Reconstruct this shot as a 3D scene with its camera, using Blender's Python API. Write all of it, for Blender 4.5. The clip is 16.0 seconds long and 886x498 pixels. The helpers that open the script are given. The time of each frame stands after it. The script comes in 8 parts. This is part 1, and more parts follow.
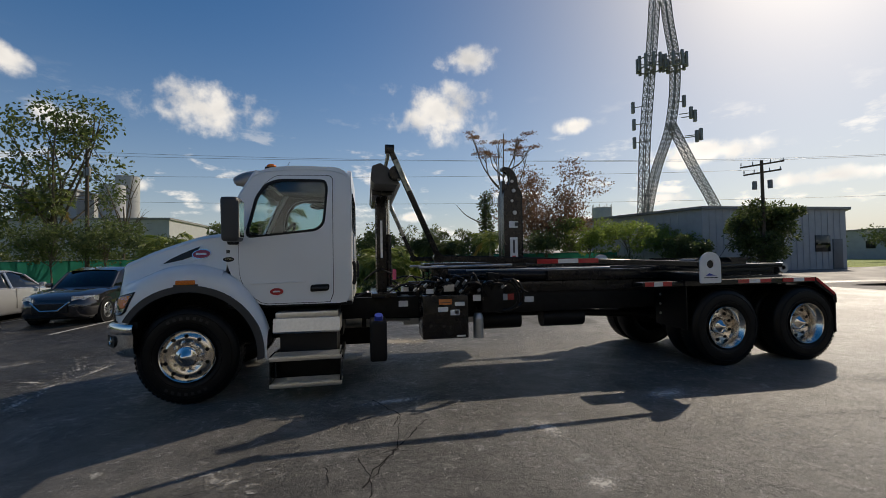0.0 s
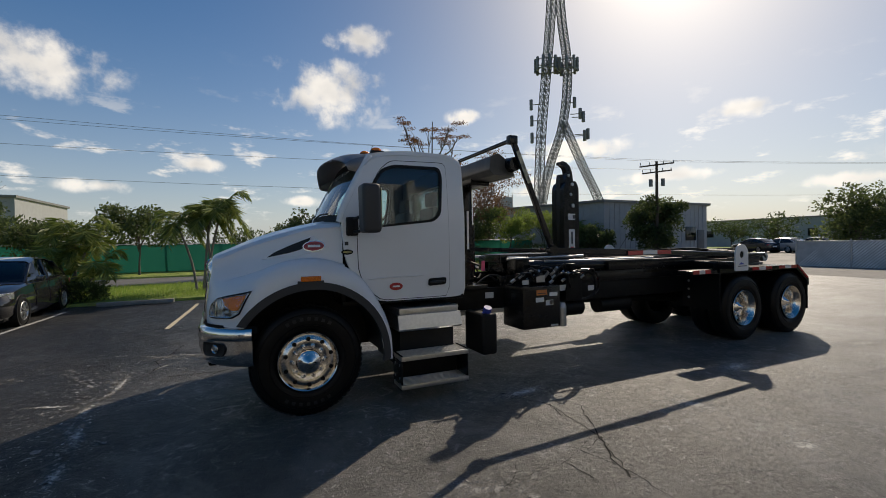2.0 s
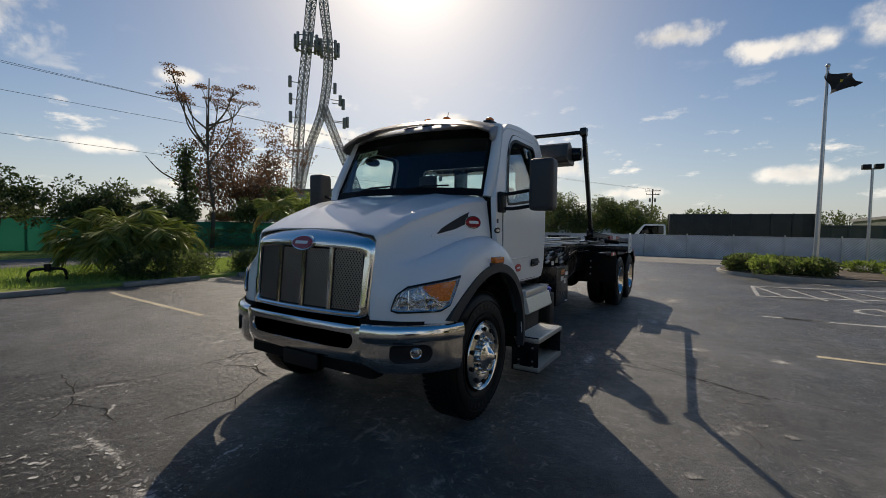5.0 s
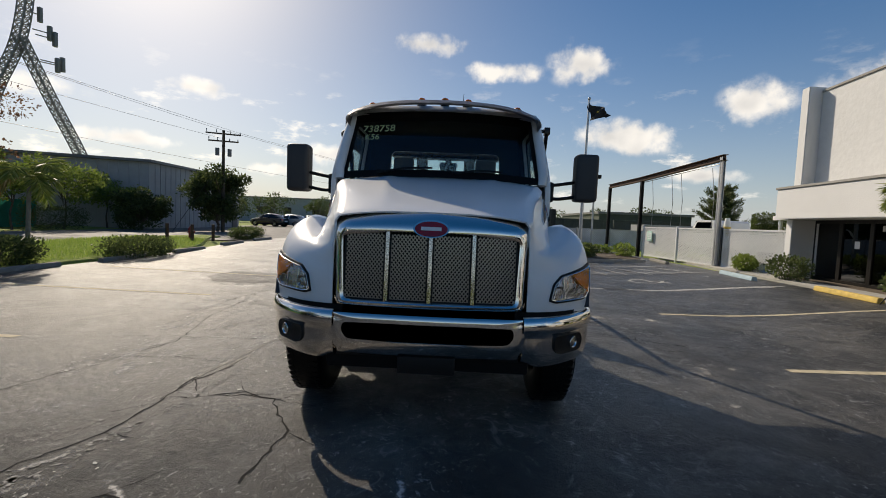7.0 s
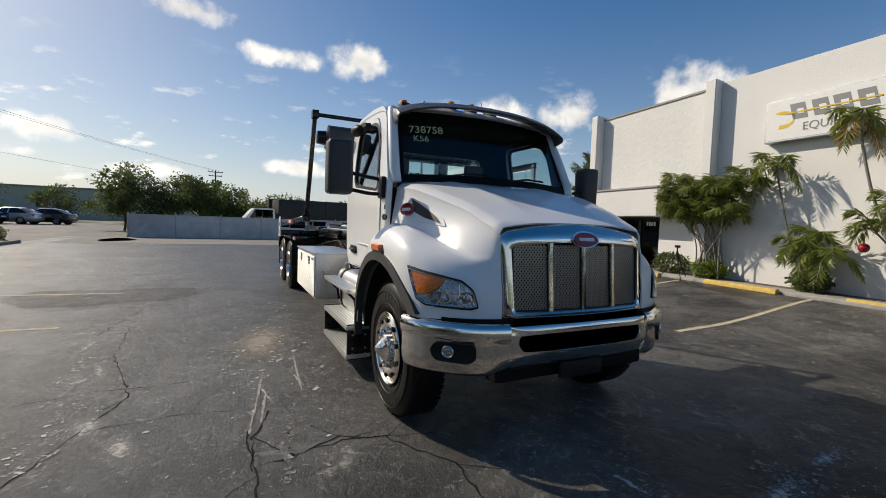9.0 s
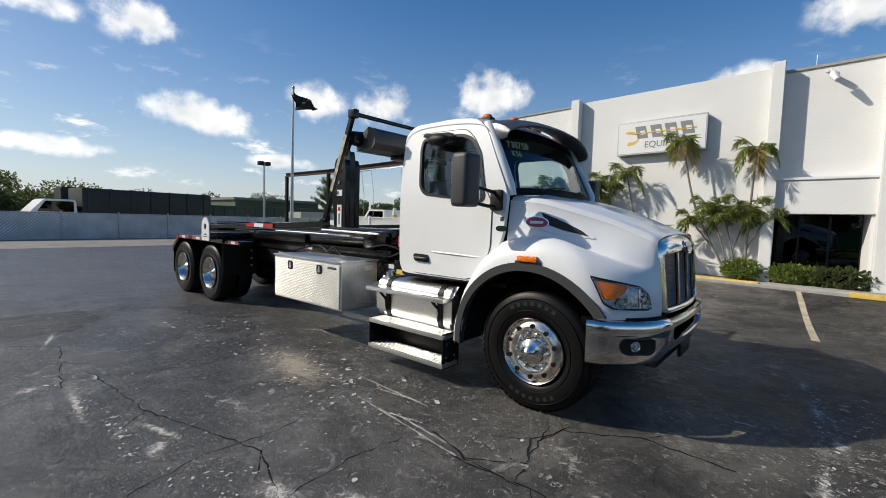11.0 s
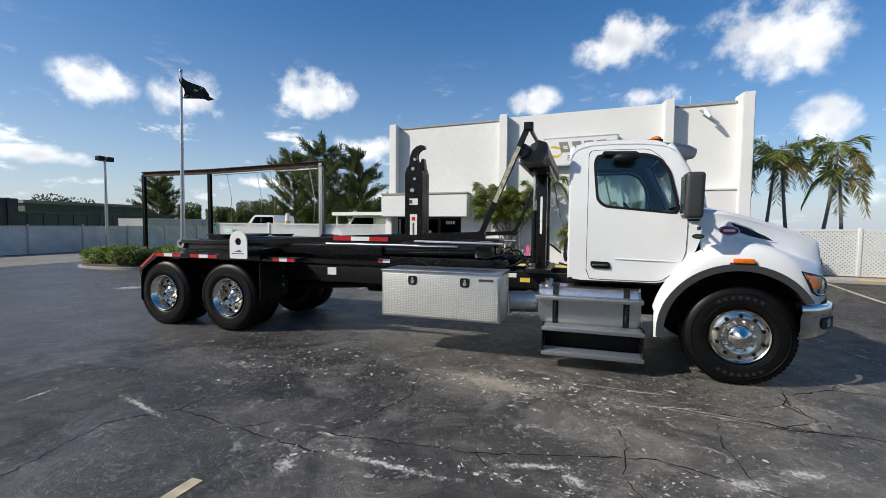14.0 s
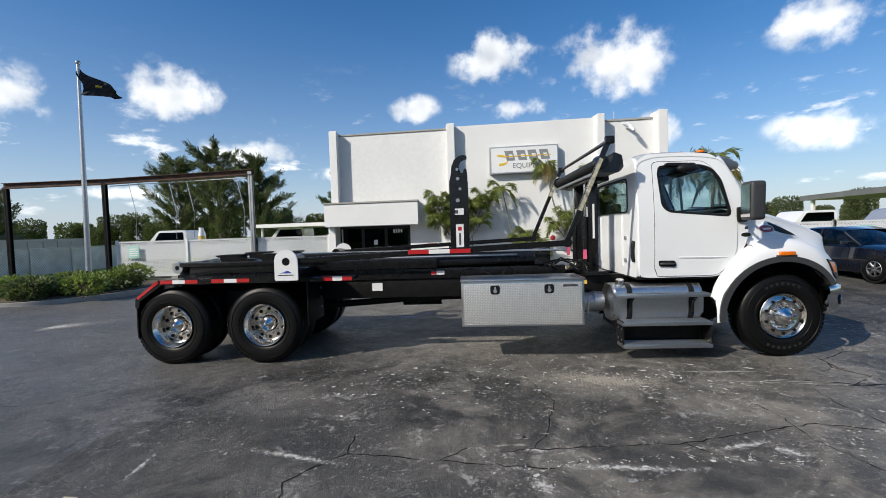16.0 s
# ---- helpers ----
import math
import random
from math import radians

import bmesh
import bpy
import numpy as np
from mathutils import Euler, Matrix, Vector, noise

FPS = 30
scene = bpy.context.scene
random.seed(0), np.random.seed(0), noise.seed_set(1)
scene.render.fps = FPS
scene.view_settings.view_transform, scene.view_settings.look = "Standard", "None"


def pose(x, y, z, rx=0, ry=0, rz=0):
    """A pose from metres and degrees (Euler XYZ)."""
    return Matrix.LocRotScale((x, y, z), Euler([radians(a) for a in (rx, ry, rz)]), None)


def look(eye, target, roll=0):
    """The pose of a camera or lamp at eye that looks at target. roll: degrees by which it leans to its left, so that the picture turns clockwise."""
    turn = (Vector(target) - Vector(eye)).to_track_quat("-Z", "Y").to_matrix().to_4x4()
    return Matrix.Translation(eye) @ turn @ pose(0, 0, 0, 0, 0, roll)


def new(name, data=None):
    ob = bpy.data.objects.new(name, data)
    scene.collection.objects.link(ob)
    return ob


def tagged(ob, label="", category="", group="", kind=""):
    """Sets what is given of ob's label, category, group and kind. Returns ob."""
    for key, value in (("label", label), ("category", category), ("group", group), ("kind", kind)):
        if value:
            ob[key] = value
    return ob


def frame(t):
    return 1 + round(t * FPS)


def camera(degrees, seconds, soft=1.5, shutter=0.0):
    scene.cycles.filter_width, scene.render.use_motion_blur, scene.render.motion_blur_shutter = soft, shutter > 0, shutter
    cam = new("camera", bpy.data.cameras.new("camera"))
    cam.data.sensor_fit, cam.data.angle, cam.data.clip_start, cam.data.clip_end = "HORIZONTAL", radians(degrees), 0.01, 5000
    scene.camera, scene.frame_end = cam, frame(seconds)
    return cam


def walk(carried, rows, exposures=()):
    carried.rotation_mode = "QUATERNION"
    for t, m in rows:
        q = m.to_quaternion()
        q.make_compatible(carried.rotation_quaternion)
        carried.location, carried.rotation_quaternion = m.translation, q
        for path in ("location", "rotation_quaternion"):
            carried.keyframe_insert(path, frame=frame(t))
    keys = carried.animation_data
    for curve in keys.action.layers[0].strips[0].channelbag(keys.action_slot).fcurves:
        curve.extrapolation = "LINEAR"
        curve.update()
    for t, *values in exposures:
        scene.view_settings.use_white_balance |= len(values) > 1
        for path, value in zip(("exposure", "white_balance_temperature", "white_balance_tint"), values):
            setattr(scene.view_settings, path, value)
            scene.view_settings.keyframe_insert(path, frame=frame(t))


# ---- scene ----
cam = camera(91.5, 16.0, 0.9)
PATH = [
    (0, (2.023, -6.476, 1.596), (2.372, -4.507, 1.640), -1.03),
    (0.5, (1.408, -6.293, 1.612), (1.852, -4.343, 1.628), -0.65),
    (1, (0.735, -6.111, 1.640), (1.291, -4.190, 1.631), -0.56),
    (1.5, (0.137, -5.912, 1.671), (0.812, -4.030, 1.648), -0.67),
    (2, (-0.504, -5.641, 1.708), (0.317, -3.818, 1.681), -0.90),
    (2.5, (-1.067, -5.291, 1.705), (-0.087, -3.548, 1.666), -1.02),
    (3, (-1.655, -4.909, 1.716), (-0.552, -3.241, 1.674), -1.09),
    (3.5, (-2.130, -4.491, 1.713), (-0.889, -2.923, 1.661), -0.63),
    (4, (-2.610, -3.992, 1.668), (-1.219, -2.557, 1.602), 0.19),
    (4.5, (-3.020, -3.480, 1.620), (-1.479, -2.207, 1.538), 0.51),
    (5, (-3.320, -2.801, 1.632), (-1.619, -1.753, 1.541), 0.98),
    (5.5, (-3.560, -2.148, 1.643), (-1.736, -1.333, 1.546), 1.27),
    (6, (-3.734, -1.487, 1.636), (-1.819, -0.916, 1.537), 1.41),
    (6.5, (-3.844, -0.824, 1.607), (-1.872, -0.507, 1.501), 1.78),
    (7, (-3.899, -0.155, 1.559), (-1.904, -0.108, 1.435), 2.38),
    (7.5, (-3.860, 0.452, 1.582), (-1.876, 0.232, 1.457), 2.51),
    (8, (-3.732, 1.090, 1.569), (-1.789, 0.632, 1.450), 2.09),
    (8.5, (-3.538, 1.693, 1.575), (-1.668, 0.994, 1.460), 1.83),
    (9, (-3.319, 2.351, 1.587), (-1.531, 1.462, 1.471), 2.06),
    (9.5, (-3.083, 2.946, 1.598), (-1.406, 1.862, 1.477), 1.82),
    (10, (-2.778, 3.470, 1.663), (-1.184, 2.271, 1.517), 0.73),
    (10.5, (-2.321, 4.051, 1.696), (-0.867, 2.686, 1.549), 0.91),
    (11, (-1.790, 4.595, 1.698), (-0.506, 3.068, 1.563), 1.63),
    (11.5, (-1.252, 5.071, 1.691), (-0.132, 3.419, 1.565), 2.41),
    (12, (-0.765, 5.451, 1.695), (0.240, 3.728, 1.559), 2.52),
    (12.5, (-0.194, 5.758, 1.685), (0.720, 3.984, 1.554), 2.07),
    (13, (0.409, 6.032, 1.688), (1.233, 4.213, 1.567), 1.24),
    (13.5, (1.015, 6.325, 1.696), (1.746, 4.468, 1.578), 0.93),
    (14, (1.673, 6.579, 1.726), (2.287, 4.679, 1.617), 0.54),
    (14.5, (2.238, 6.774, 1.783), (2.728, 4.838, 1.680), 0.06),
    (15, (2.875, 6.899, 1.789), (3.223, 4.932, 1.692), -0.19),
    (15.5, (3.481, 6.999, 1.791), (3.716, 5.015, 1.699), -1.00),
    (16, (4.152, 7.035, 1.810), (4.261, 5.040, 1.724), -1.77),
]
walk(cam, [(t, look(eye, target, roll)) for t, eye, target, roll in PATH],
     [(0.0, -0.15, 7700, 11), (4.5, -0.17, 7800, 11), (7.0, -0.06, 7800, 11), (8.5, 0.03, 7700, 11), (9.5, 0.08, 7500, 10), (12.0, 0.18, 6850, 9), (14.0, 0.21, 6800, 9), (16.0, 0.24, 6750, 9)])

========

• [Requirement]
Write out the listing above exactly as it stands, pictures excluded.

• [Exercise solution]
Reconstruct this shot as a 3D scene with its camera, using Blender's Python API. Write all of it, for Blender 4.5. The clip is 16.0 seconds long and 886x498 pixels. The helpers that open the script are given. The time of each frame stands after it. The script comes in 8 parts. This is part 1, and more parts follow.
0.0 s
2.0 s
5.0 s
7.0 s
9.0 s
11.0 s
14.0 s
16.0 s
# ---- helpers ----
import math
import random
from math import radians

import bmesh
import bpy
import numpy as np
from mathutils import Euler, Matrix, Vector, noise

FPS = 30
scene = bpy.context.scene
random.seed(0), np.random.seed(0), noise.seed_set(1)
scene.render.fps = FPS
scene.view_settings.view_transform, scene.view_settings.look = "Standard", "None"


def pose(x, y, z, rx=0, ry=0, rz=0):
    """A pose from metres and degrees (Euler XYZ)."""
    return Matrix.LocRotScale((x, y, z), Euler([radians(a) for a in (rx, ry, rz)]), None)


def look(eye, target, roll=0):
    """The pose of a camera or lamp at eye that looks at target. roll: degrees by which it leans to its left, so that the picture turns clockwise."""
    turn = (Vector(target) - Vector(eye)).to_track_quat("-Z", "Y").to_matrix().to_4x4()
    return Matrix.Translation(eye) @ turn @ pose(0, 0, 0, 0, 0, roll)


def new(name, data=None):
    ob = bpy.data.objects.new(name, data)
    scene.collection.objects.link(ob)
    return ob


def tagged(ob, label="", category="", group="", kind=""):
    """Sets what is given of ob's label, category, group and kind. Returns ob."""
    for key, value in (("label", label), ("category", category), ("group", group), ("kind", kind)):
        if value:
            ob[key] = value
    return ob


def frame(t):
    return 1 + round(t * FPS)


def camera(degrees, seconds, soft=1.5, shutter=0.0):
    scene.cycles.filter_width, scene.render.use_motion_blur, scene.render.motion_blur_shutter = soft, shutter > 0, shutter
    cam = new("camera", bpy.data.cameras.new("camera"))
    cam.data.sensor_fit, cam.data.angle, cam.data.clip_start, cam.data.clip_end = "HORIZONTAL", radians(degrees), 0.01, 5000
    scene.camera, scene.frame_end = cam, frame(seconds)
    return cam


def walk(carried, rows, exposures=()):
    carried.rotation_mode = "QUATERNION"
    for t, m in rows:
        q = m.to_quaternion()
        q.make_compatible(carried.rotation_quaternion)
        carried.location, carried.rotation_quaternion = m.translation, q
        for path in ("location", "rotation_quaternion"):
            carried.keyframe_insert(path, frame=frame(t))
    keys = carried.animation_data
    for curve in keys.action.layers[0].strips[0].channelbag(keys.action_slot).fcurves:
        curve.extrapolation = "LINEAR"
        curve.update()
    for t, *values in exposures:
        scene.view_settings.use_white_balance |= len(values) > 1
        for path, value in zip(("exposure", "white_balance_temperature", "white_balance_tint"), values):
            setattr(scene.view_settings, path, value)
            scene.view_settings.keyframe_insert(path, frame=frame(t))


# ---- scene ----
cam = camera(91.5, 16.0, 0.9)
PATH = [
    (0, (2.023, -6.476, 1.596), (2.372, -4.507, 1.640), -1.03),
    (0.5, (1.408, -6.293, 1.612), (1.852, -4.343, 1.628), -0.65),
    (1, (0.735, -6.111, 1.640), (1.291, -4.190, 1.631), -0.56),
    (1.5, (0.137, -5.912, 1.671), (0.812, -4.030, 1.648), -0.67),
    (2, (-0.504, -5.641, 1.708), (0.317, -3.818, 1.681), -0.90),
    (2.5, (-1.067, -5.291, 1.705), (-0.087, -3.548, 1.666), -1.02),
    (3, (-1.655, -4.909, 1.716), (-0.552, -3.241, 1.674), -1.09),
    (3.5, (-2.130, -4.491, 1.713), (-0.889, -2.923, 1.661), -0.63),
    (4, (-2.610, -3.992, 1.668), (-1.219, -2.557, 1.602), 0.19),
    (4.5, (-3.020, -3.480, 1.620), (-1.479, -2.207, 1.538), 0.51),
    (5, (-3.320, -2.801, 1.632), (-1.619, -1.753, 1.541), 0.98),
    (5.5, (-3.560, -2.148, 1.643), (-1.736, -1.333, 1.546), 1.27),
    (6, (-3.734, -1.487, 1.636), (-1.819, -0.916, 1.537), 1.41),
    (6.5, (-3.844, -0.824, 1.607), (-1.872, -0.507, 1.501), 1.78),
    (7, (-3.899, -0.155, 1.559), (-1.904, -0.108, 1.435), 2.38),
    (7.5, (-3.860, 0.452, 1.582), (-1.876, 0.232, 1.457), 2.51),
    (8, (-3.732, 1.090, 1.569), (-1.789, 0.632, 1.450), 2.09),
    (8.5, (-3.538, 1.693, 1.575), (-1.668, 0.994, 1.460), 1.83),
    (9, (-3.319, 2.351, 1.587), (-1.531, 1.462, 1.471), 2.06),
    (9.5, (-3.083, 2.946, 1.598), (-1.406, 1.862, 1.477), 1.82),
    (10, (-2.778, 3.470, 1.663), (-1.184, 2.271, 1.517), 0.73),
    (10.5, (-2.321, 4.051, 1.696), (-0.867, 2.686, 1.549), 0.91),
    (11, (-1.790, 4.595, 1.698), (-0.506, 3.068, 1.563), 1.63),
    (11.5, (-1.252, 5.071, 1.691), (-0.132, 3.419, 1.565), 2.41),
    (12, (-0.765, 5.451, 1.695), (0.240, 3.728, 1.559), 2.52),
    (12.5, (-0.194, 5.758, 1.685), (0.720, 3.984, 1.554), 2.07),
    (13, (0.409, 6.032, 1.688), (1.233, 4.213, 1.567), 1.24),
    (13.5, (1.015, 6.325, 1.696), (1.746, 4.468, 1.578), 0.93),
    (14, (1.673, 6.579, 1.726), (2.287, 4.679, 1.617), 0.54),
    (14.5, (2.238, 6.774, 1.783), (2.728, 4.838, 1.680), 0.06),
    (15, (2.875, 6.899, 1.789), (3.223, 4.932, 1.692), -0.19),
    (15.5, (3.481, 6.999, 1.791), (3.716, 5.015, 1.699), -1.00),
    (16, (4.152, 7.035, 1.810), (4.261, 5.040, 1.724), -1.77),
]
walk(cam, [(t, look(eye, target, roll)) for t, eye, target, roll in PATH],
     [(0.0, -0.15, 7700, 11), (4.5, -0.17, 7800, 11), (7.0, -0.06, 7800, 11), (8.5, 0.03, 7700, 11), (9.5, 0.08, 7500, 10), (12.0, 0.18, 6850, 9), (14.0, 0.21, 6800, 9), (16.0, 0.24, 6750, 9)])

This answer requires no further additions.